The halibut is generally associated with Icelandic waters and other very cold seas, and big specimens are rarely taken in British waters. In California, however, great numbers are caught close inshore, especially in the Malibu Beach area, where they are fished for from a drifting boat, in twelve to fifteen fathoms, using live sardines as bait.
Halibut spawn in the early summer (May to July) and are to be found at all times in deep water.
Whole live-baits — young whiting, codling, wrasse, or pollack – are the best. If dead-bait is used it is important to present it to the fish in as lifelike a manner as possible. Thread the trace through the fish from vent to mouth, binding the fish; to the line by means of a light piece of line passed through the head and tied on to the main line. In this way the bait will move through the water like a swimming fish. With live-bait it is advisable to use two hooks, one of them through the body beneath the dorsal fin, and the other through the lip.
You need the heaviest boat rod short of big-game gear, for, like the skate, the halibut has to be pumped to the surface by brute force. The rod should have a tip ring fitted with a revolving steel-roller. Use a big sea multiplier reel loaded with 37 kg (80 lb) terylene.
Normally the halibut prefers a moving bait. In Iceland in particular a large, heavily weighted lure is used with great success by the professional fishermen. This is worked in much the same way as a jigger, a chromiumed weight incorporating hooks, which is lowered to the bottom and snatched up and down. The glistening of the spiralling lure attracts the fish, which grabs at what it thinks is moving prey.
Drift fishing for halibut is done by much the same methods as are used by the shark boats out of Looe, only instead of having the bait near the surface it is fished near the bottom.

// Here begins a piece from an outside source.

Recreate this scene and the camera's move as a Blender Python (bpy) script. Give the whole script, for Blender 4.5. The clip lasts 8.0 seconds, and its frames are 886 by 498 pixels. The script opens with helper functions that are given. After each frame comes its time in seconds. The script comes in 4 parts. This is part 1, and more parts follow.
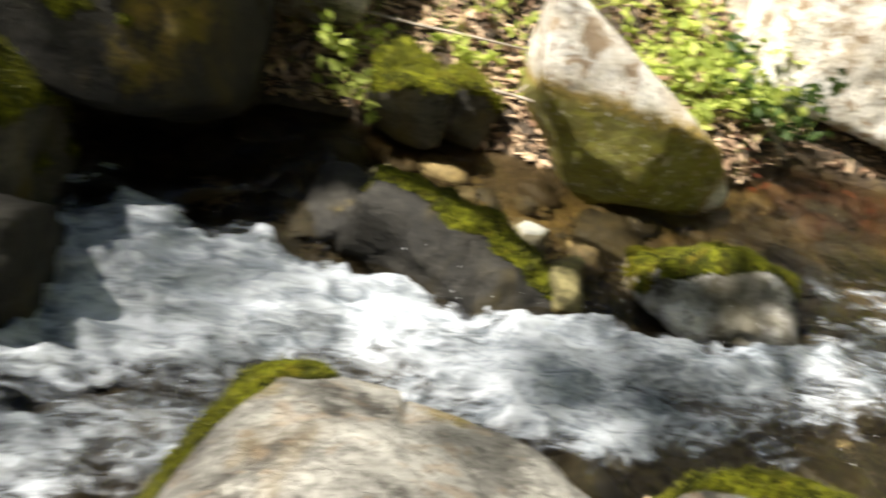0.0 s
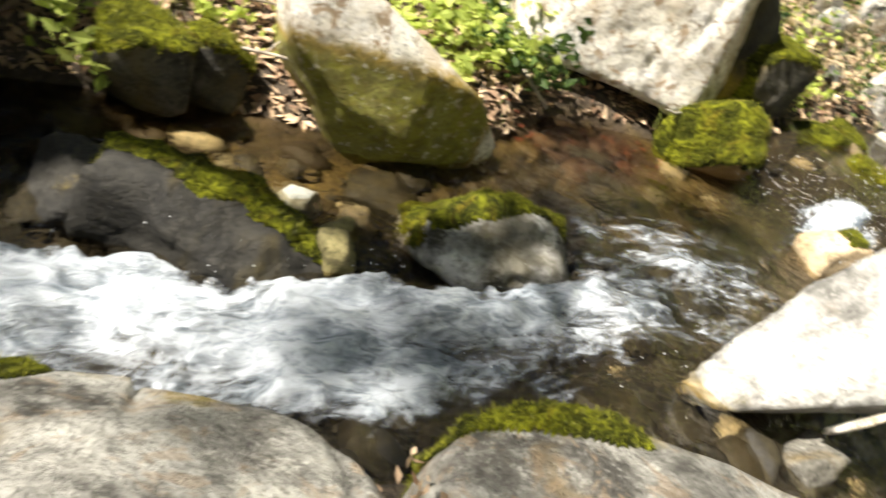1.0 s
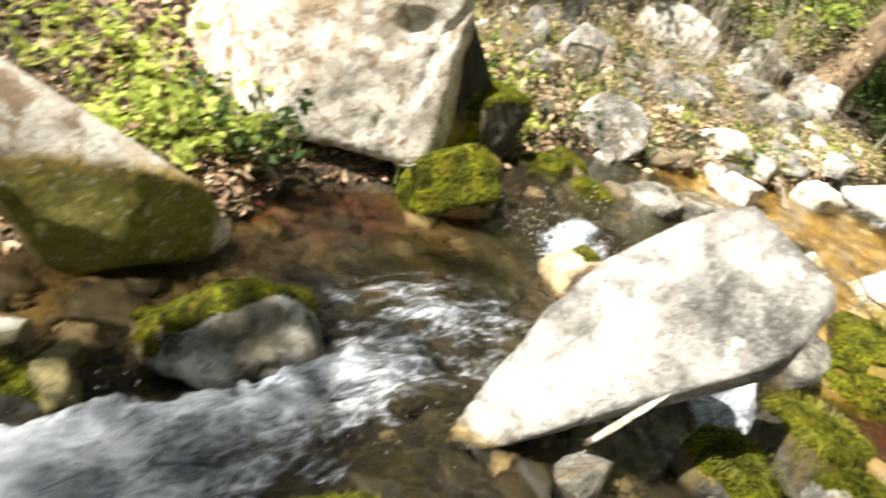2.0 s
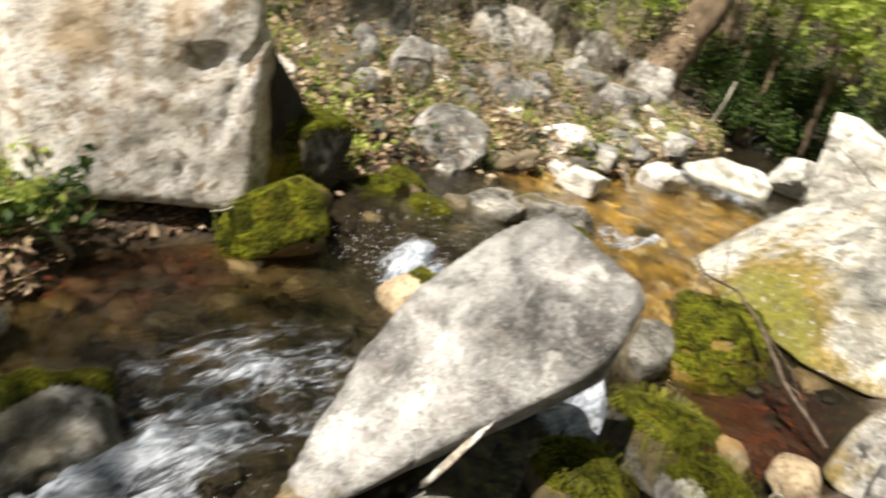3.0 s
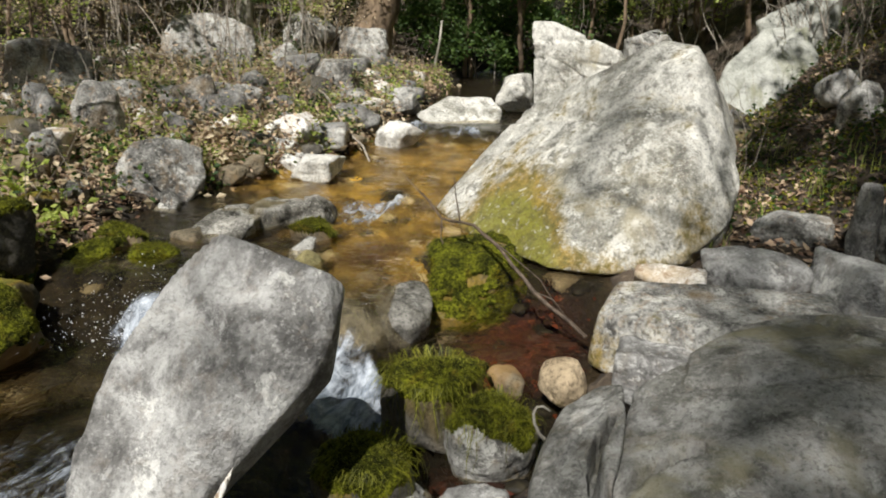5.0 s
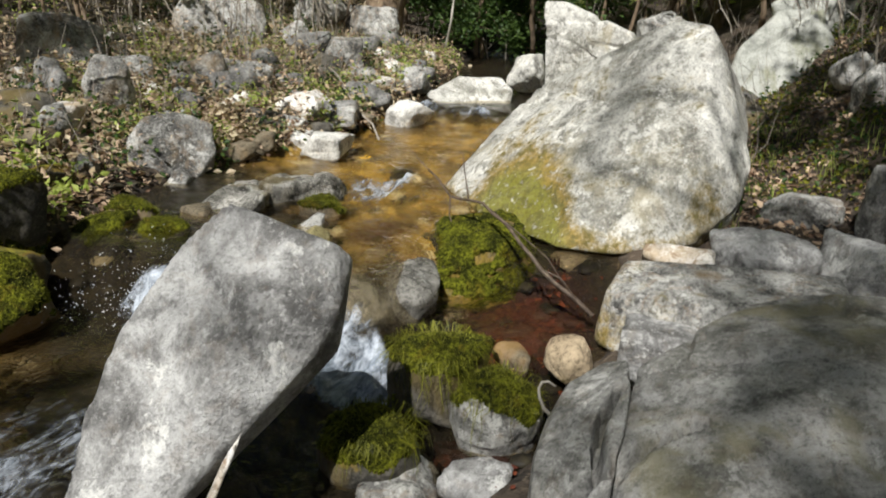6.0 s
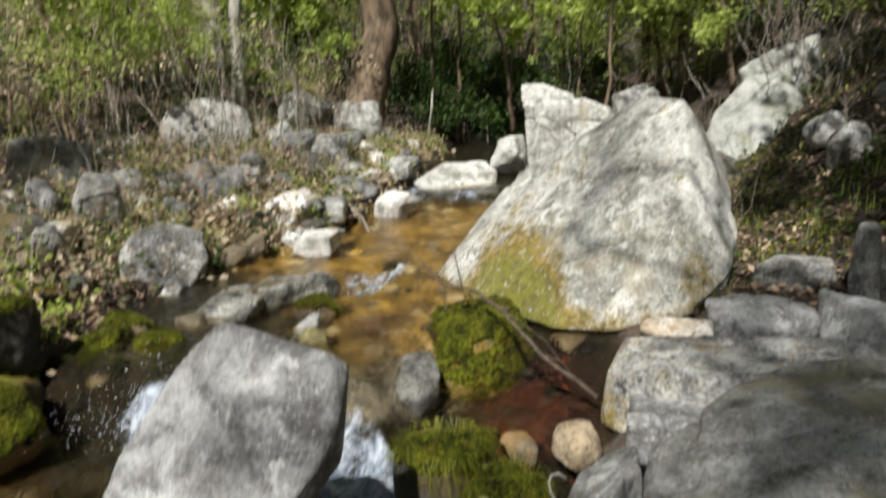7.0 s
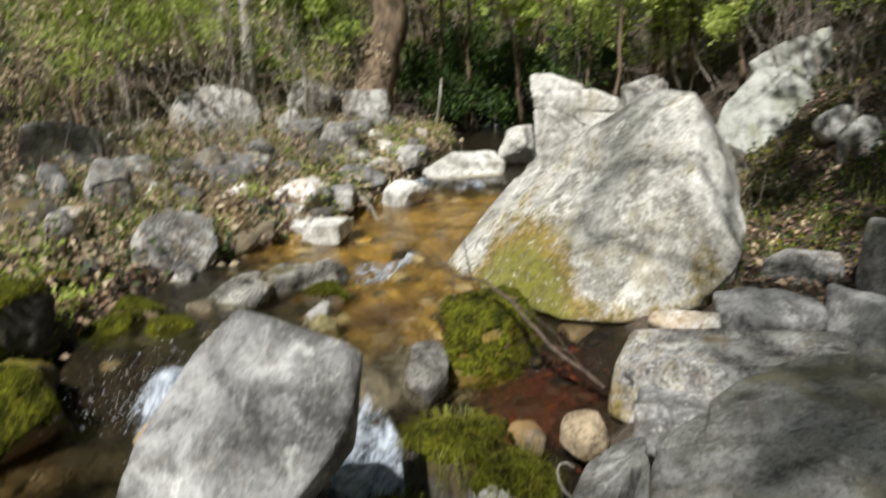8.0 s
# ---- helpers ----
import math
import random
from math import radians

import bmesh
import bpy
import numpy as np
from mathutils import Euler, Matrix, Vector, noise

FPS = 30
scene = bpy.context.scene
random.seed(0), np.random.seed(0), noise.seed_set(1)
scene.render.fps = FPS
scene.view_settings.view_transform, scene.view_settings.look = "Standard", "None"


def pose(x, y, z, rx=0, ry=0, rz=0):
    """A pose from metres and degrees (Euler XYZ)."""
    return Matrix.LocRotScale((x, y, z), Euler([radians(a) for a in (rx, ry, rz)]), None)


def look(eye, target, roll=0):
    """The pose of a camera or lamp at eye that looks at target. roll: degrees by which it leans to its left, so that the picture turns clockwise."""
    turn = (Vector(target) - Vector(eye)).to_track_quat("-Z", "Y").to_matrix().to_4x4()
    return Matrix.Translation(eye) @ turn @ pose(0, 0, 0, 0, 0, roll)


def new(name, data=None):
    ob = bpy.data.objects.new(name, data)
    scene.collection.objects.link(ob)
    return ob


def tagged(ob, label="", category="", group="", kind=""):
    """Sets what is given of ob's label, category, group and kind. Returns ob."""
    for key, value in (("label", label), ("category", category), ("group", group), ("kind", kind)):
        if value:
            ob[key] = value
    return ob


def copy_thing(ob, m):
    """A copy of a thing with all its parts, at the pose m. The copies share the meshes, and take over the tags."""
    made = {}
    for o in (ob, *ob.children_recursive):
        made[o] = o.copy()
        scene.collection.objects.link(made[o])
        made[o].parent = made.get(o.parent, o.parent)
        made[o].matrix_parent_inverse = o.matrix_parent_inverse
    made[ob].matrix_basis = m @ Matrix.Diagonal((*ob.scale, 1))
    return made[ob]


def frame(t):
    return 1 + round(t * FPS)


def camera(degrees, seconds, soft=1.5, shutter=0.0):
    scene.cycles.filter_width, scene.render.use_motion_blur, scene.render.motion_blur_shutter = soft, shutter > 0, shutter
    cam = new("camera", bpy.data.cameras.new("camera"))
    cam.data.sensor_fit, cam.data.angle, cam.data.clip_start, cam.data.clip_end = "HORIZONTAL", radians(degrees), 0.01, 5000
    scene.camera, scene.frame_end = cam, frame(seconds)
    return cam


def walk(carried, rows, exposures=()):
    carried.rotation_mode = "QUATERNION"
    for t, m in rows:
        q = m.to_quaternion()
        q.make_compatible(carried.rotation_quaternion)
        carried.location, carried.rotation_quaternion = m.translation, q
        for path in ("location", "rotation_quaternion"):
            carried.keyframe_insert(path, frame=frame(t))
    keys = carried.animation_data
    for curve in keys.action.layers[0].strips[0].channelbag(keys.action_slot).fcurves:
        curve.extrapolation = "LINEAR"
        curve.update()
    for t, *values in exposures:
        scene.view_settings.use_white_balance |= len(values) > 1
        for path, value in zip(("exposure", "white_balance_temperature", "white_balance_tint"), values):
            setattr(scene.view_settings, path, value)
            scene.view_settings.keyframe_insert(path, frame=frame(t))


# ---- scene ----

In drifting for halibut, a very useful method is to tie a very large silver spoon to a trace of 1.8-2.4 m (6-8 ft) and attach to it a 9/0 or 10/0 hook. The trace is made fast to the line by means of a 6/0with a running boom above it. Naturally a very heavy weight will be required, depending on the speed of drift, for the bait must at all times, be moving along just clear of the bottom. The bait must be a newly-caught whitefish.
Halibut fishing is hard work, for with a drifting boat it is necessary to let out line all the time, but at the same time it is imperative to maintain contact with the weight so that, in the event of its hitting against rocks, enough line can be retrieved to raise it clear before dropping it once more to the bottom behind the obstruction.
In drift fishing, the fish will be found in the sandy or muddy ground among the rocks and stones, and will only go for the bait as it passes overhead or alongside. The bait is taken from below. The usual indication of a bite is when you lose the feel of your weight as the fish swims upwards. Immediately following this the halibut dives straight for the bottom once more, where it sinks into the mud or sand and requires considerable purchase to move again if it is a large specimen.